Three Integrity Senior MEL Experts Speak at Panels at the Annual AEA Conference

Three of Integrity’s Senior Monitoring, Evaluation & Learning Experts presented their work at panels at the American Evaluation Association’s (AEA) Annual Conference held in Minneapolis, MN last November. The conference provides thousands of AEA’s members from around the globe the opportunity to connect with other practitioners and share their knowledge and experience with best practice in evaluation.

At a panel on 14 November, Mark Oldenbeuving, a Senior MEL Manager from our London office, along with Lamia Renaud, of Palladium, presented their experience utilising the Actor-Based Change (ABC) Framework to conduct contribution analysis on an empowerment and accountability program in Pakistan. Mark co-developed the ABC Framework in 2017. Since then, it has been used to build theories of change that help programs in complex operating contexts understand how they contribute to change and track their progress towards results. In the presentation, Mark and Lamia first shared how they relied on the framework to develop actor-based theories of change to guide analysis for the program in Pakistan. They then identified the data requirements for contribution analysis, which the program’s comprehensive MEL system allowed them to collect. Their panel concluded with a discussion of their practical experience using contribution analysis as an internal MEL method, highlighting the benefits and challenges of the approach.

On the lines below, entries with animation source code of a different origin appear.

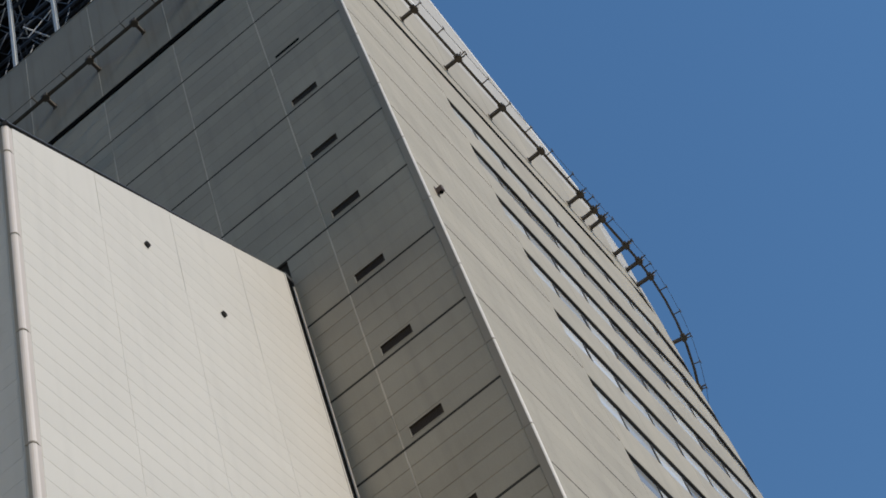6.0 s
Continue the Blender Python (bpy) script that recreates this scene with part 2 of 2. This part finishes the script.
# vertical pale sealant beads of the side wall
SIDE_COLS = [(-1.22, -3.72), (1.53, -1.22), (4.3, 1.53), (7.05, 4.3), (9.8, 7.05), (12.0, 9.8)]
for y, z0 in ((-1.22, 0.5), (1.53, 41.5), (4.3, 41.5), (7.05, 41.5), (9.8, 41.5)):
    bm = bmesh.new()
    for k in range(int((BASE - z0) / 0.6) + 1):
        a, b = z0 + k * 0.6, min(z0 + (k + 1) * 0.6 - 0.006, BASE - 0.05)
        if b > a:
            w = 0.009 + 0.013 * random.random()
            box(bm, (XB + 0.006, y - w, a), (XB + 0.07, y + w, b))
    part("joint_bead", bm, PALE_SEALANT, tower, "pale sealant bead")

# air vents: a shallow recessed frame with upright slats; its lit edges are beige, its shaded ones bronze
bm = bmesh.new()
box(bm, (0, -0.012, -0.06), (0.85, 0.012, 0.012))
box(bm, (-0.02, 0.0, -0.06), (0.012, 0.35, 0.012))
vent_frame = part("air_vent", bm, BEIGE)
vent_frame_mesh = vent_frame.data
bpy.data.objects.remove(vent_frame)
bm = bmesh.new()
box(bm, (0, 0.012, -0.058), (0.022, 0.345, -0.03))
slat_ob = part("slat", bm, LOUVRE)
slat_mesh = slat_ob.data
bpy.data.objects.remove(slat_ob)
# screen with the top and right edges, their shade put into the colour
bm = bmesh.new()
box(bm, (0.012, 0.338, -0.06), (0.85, 0.35, 0.002))
box(bm, (0.838, 0.012, -0.06), (0.85, 0.338, 0.002))
box(bm, (0.012, 0.012, -0.064), (0.838, 0.338, -0.059))
back_ob = part("insect_screen", bm, LOUVRE)
screen_mesh = back_ob.data
bpy.data.objects.remove(back_ob)
# topmost vent: a black block in place of a shaded slit
bm = bmesh.new()
box(bm, (0, 0.0, -0.05), (0.85, 0.35, -0.008))
flat_ob = part("air_vent", bm, DARK_GAP)
flat_mesh = flat_ob.data
bpy.data.objects.remove(flat_ob)


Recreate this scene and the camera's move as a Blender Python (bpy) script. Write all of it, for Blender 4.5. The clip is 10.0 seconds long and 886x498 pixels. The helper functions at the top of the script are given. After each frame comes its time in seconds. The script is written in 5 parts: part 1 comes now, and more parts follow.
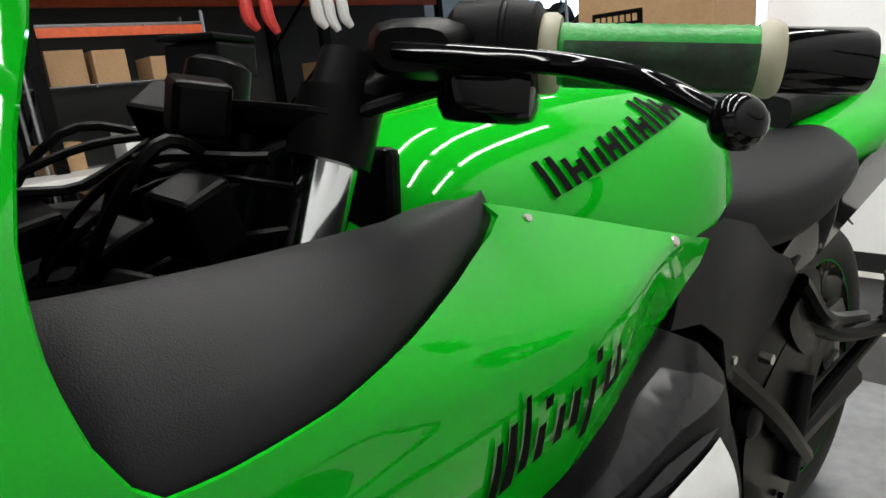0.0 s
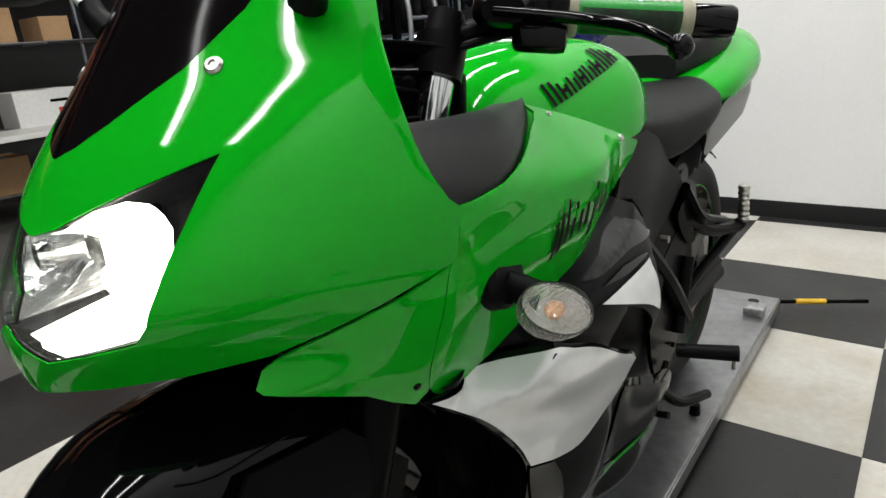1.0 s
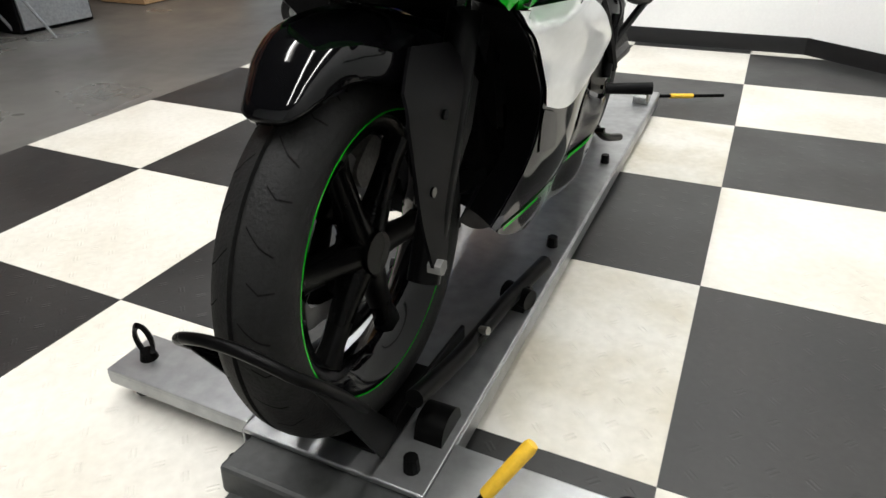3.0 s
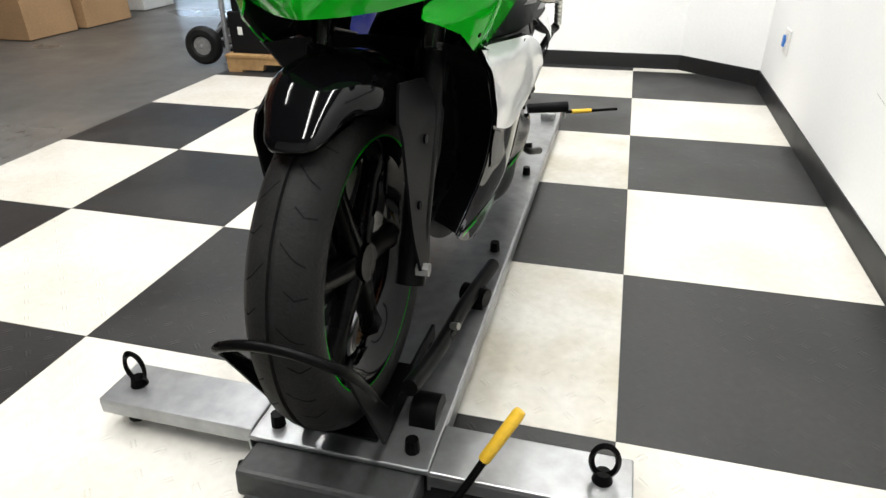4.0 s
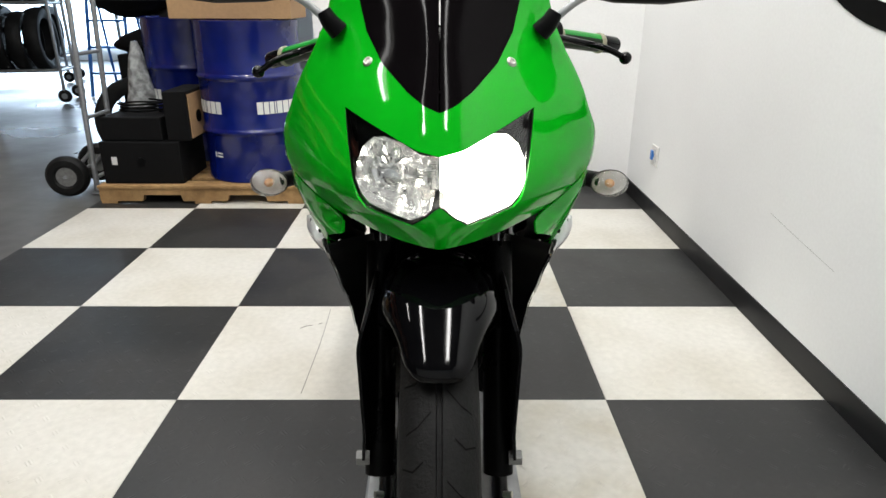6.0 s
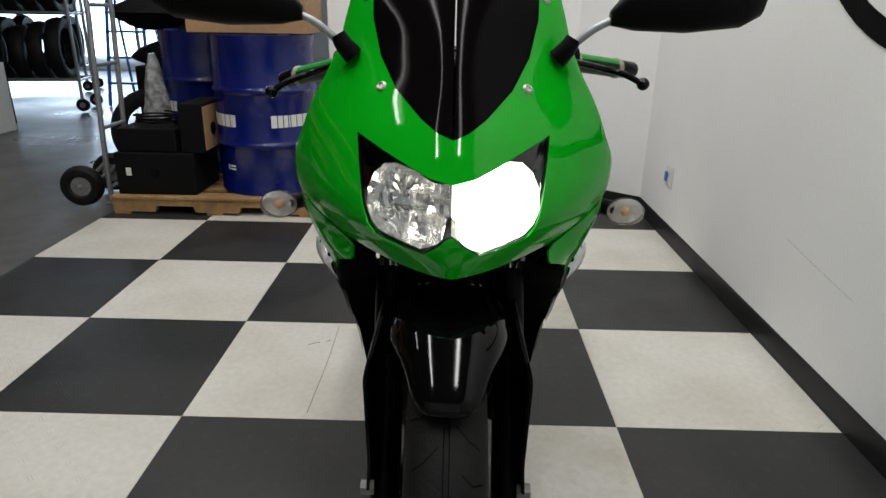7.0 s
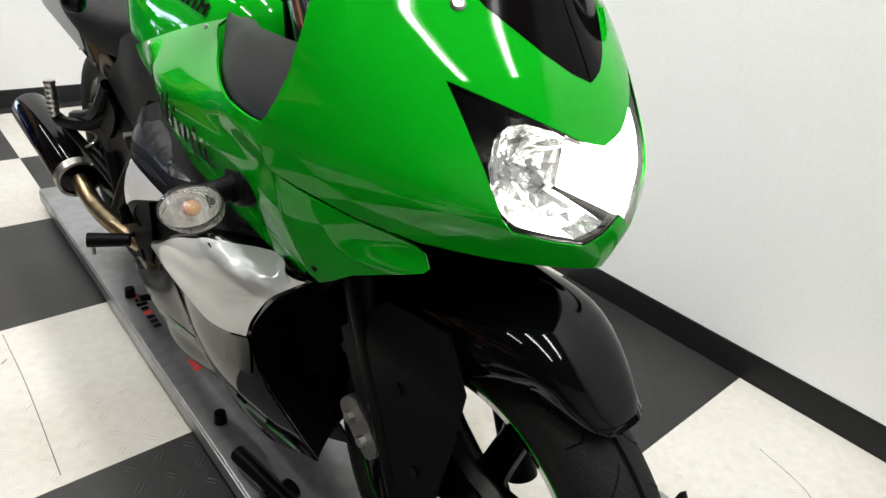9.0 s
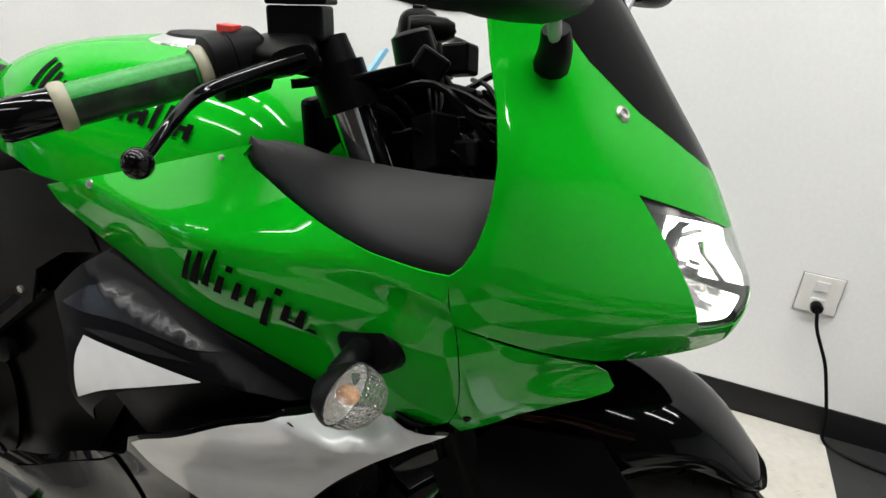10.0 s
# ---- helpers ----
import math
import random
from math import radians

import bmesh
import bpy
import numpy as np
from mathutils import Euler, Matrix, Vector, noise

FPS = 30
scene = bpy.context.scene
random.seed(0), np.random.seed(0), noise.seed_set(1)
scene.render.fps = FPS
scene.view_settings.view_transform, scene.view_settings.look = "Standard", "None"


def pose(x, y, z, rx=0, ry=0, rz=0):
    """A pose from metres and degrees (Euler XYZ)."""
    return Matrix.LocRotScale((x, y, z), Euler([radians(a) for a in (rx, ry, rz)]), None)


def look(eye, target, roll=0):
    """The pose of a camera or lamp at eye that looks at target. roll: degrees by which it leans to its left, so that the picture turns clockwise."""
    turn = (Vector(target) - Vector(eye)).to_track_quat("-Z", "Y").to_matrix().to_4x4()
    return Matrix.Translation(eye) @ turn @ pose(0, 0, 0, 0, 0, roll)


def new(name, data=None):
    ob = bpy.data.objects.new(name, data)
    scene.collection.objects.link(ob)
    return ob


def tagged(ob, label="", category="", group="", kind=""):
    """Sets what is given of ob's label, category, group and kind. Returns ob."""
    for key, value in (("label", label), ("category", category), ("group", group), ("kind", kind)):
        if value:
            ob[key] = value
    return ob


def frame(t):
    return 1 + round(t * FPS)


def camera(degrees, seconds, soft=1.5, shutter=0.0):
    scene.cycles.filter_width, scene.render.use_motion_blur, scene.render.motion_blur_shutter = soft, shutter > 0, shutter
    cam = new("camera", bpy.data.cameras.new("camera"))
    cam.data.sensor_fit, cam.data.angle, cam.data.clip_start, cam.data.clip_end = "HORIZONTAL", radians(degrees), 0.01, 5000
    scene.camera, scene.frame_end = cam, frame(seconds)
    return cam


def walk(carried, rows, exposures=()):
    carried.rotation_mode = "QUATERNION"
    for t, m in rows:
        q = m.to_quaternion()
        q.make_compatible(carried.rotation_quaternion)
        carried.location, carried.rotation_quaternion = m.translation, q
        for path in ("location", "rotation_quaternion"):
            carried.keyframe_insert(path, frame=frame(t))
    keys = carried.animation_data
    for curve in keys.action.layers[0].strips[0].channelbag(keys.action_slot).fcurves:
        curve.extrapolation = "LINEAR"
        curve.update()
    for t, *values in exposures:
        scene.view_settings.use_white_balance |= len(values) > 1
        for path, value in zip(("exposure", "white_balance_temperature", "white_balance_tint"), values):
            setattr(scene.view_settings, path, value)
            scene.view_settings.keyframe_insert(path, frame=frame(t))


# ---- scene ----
cam = camera(69.4, 10.0)
PATH = [
    (0, (-0.04, -0.012, 1.024), (-1.484, 1.267, 0.499), -5.9),
    (0.5, (-0.033, -0.171, 1.036), (-1.329, 1.239, 0.461), -6.0),
    (1, (0.034, -0.338, 1.022), (-1.142, 1.149, 0.384), -4.9),
    (1.5, (0.045, -0.441, 1.012), (-0.999, 1.128, 0.341), -2.4),
    (2, (-0.005, -0.583, 0.941), (-0.834, 1.048, 0.133), -1.6),
    (2.5, (-0.017, -0.695, 0.886), (-0.776, 0.881, -0.084), -0.7),
    (2.7, (-0.003, -0.747, 0.866), (-0.766, 0.796, -0.153), -1.5),
    (3.8, (-0.013, -0.946, 0.914), (-0.58, 0.712, -0.05), -0.5),
    (4, (-0.073, -0.991, 0.925), (-0.545, 0.698, -0.037), -0.9),
    (4.5, (-0.353, -1.104, 0.919), (-0.418, 0.642, -0.054), -0.6),
    (5, (-0.453, -1.103, 0.938), (-0.49, 0.622, -0.074), 1.9),
    (5.4, (-0.452, -1.076, 0.999), (-0.391, 0.716, 0.113), 1.7),
    (5.5, (-0.46, -1.048, 1.024), (-0.386, 0.751, 0.152), 1.6),
    (6, (-0.489, -0.976, 1.095), (-0.478, 0.887, 0.366), 0.2),
    (6.2, (-0.489, -0.955, 1.125), (-0.491, 0.932, 0.462), 0.6),
    (7.3, (-0.491, -0.95, 1.094), (-0.531, 0.91, 0.359), 1.3),
    (7.5, (-0.525, -0.943, 1.081), (-0.581, 0.889, 0.28), 1.4),
    (7.8, (-0.577, -0.857, 1.051), (-0.501, 0.926, 0.148), 1.3),
    (8, (-0.611, -0.816, 1.041), (-0.317, 0.87, 0.005), 3.1),
    (8.5, (-0.785, -0.667, 1.061), (-0.18, 0.874, -0.061), 7.5),
    (9, (-0.988, -0.487, 1.09), (0.225, 0.785, 0.137), 6.5),
    (9.5, (-1.062, -0.259, 1.106), (0.405, 0.771, 0.218), 4.1),
    (10, (-1.148, -0.11, 1.109), (0.575, 0.527, 0.318), 5.4),
]
EXPOSURE = [(0, -0.2), (0.5, -0.45), (1, -0.4), (1.5, -0.5), (2, -0.4), (2.5, 0.0), (4, 0.35), (4.5, 0.45), (5, 0.25), (5.5, 0.2), (6, -0.15), (6.2, -0.35), (7.3, -0.95), (7.5, -0.95), (8, -0.65), (8.5, -0.35), (9, 0.0), (9.5, 0.0), (10, -0.1)]
walk(cam, [(t, look(eye, target, roll)) for t, eye, target, roll in PATH], EXPOSURE)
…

On the final day of the conference, Kelly Skeith, our US Head of Programs, and Kathryn Rzeszut, a Senior MEL Specialist in the DC office, participated in a Presidential Strand panel entitled When Adaptation Isn’t Optional: Strategies for Evaluation and Learning in Fragile Environments. With colleagues from IRI and PACT, they shared their perspectives on key distinctions between MERL in fragile/conflict environments and more stable development contexts. They provided examples from Integrity’s work to demonstrate how these distinctions play out in the real world and mitigating steps. Kathryn discussed the importance of supporting the mental health of evaluation and monitoring staff in the middle of on-going conflict, while Kelly shared practical options for building the flexibility and adaptation required for evaluations in volatile contexts into budgets, workplans, and contracts. This session was selected to be a Presidential Strand presentation by AEA President Tessie Tzavaras Catsambas and her program chairs. Presidential Strand presentations feature in-depth education sessions that focus on this year’s theme: Paths to the Future of Evaluation: Contribution, Leadership, Renewal.

The theme highlighted the important role that evaluation has to play in providing credible and evidence-based findings in a social and political environment dominated by mistrust and ideological debates. It called on members to consider the profession’s future, acknowledging the contribution it made to the past and identifying current opportunities for leadership. This will require reflection on how evaluation can and should evolve to meet the challenges of increasing public and private capacity for evidence-based decision-making in a post-truth world.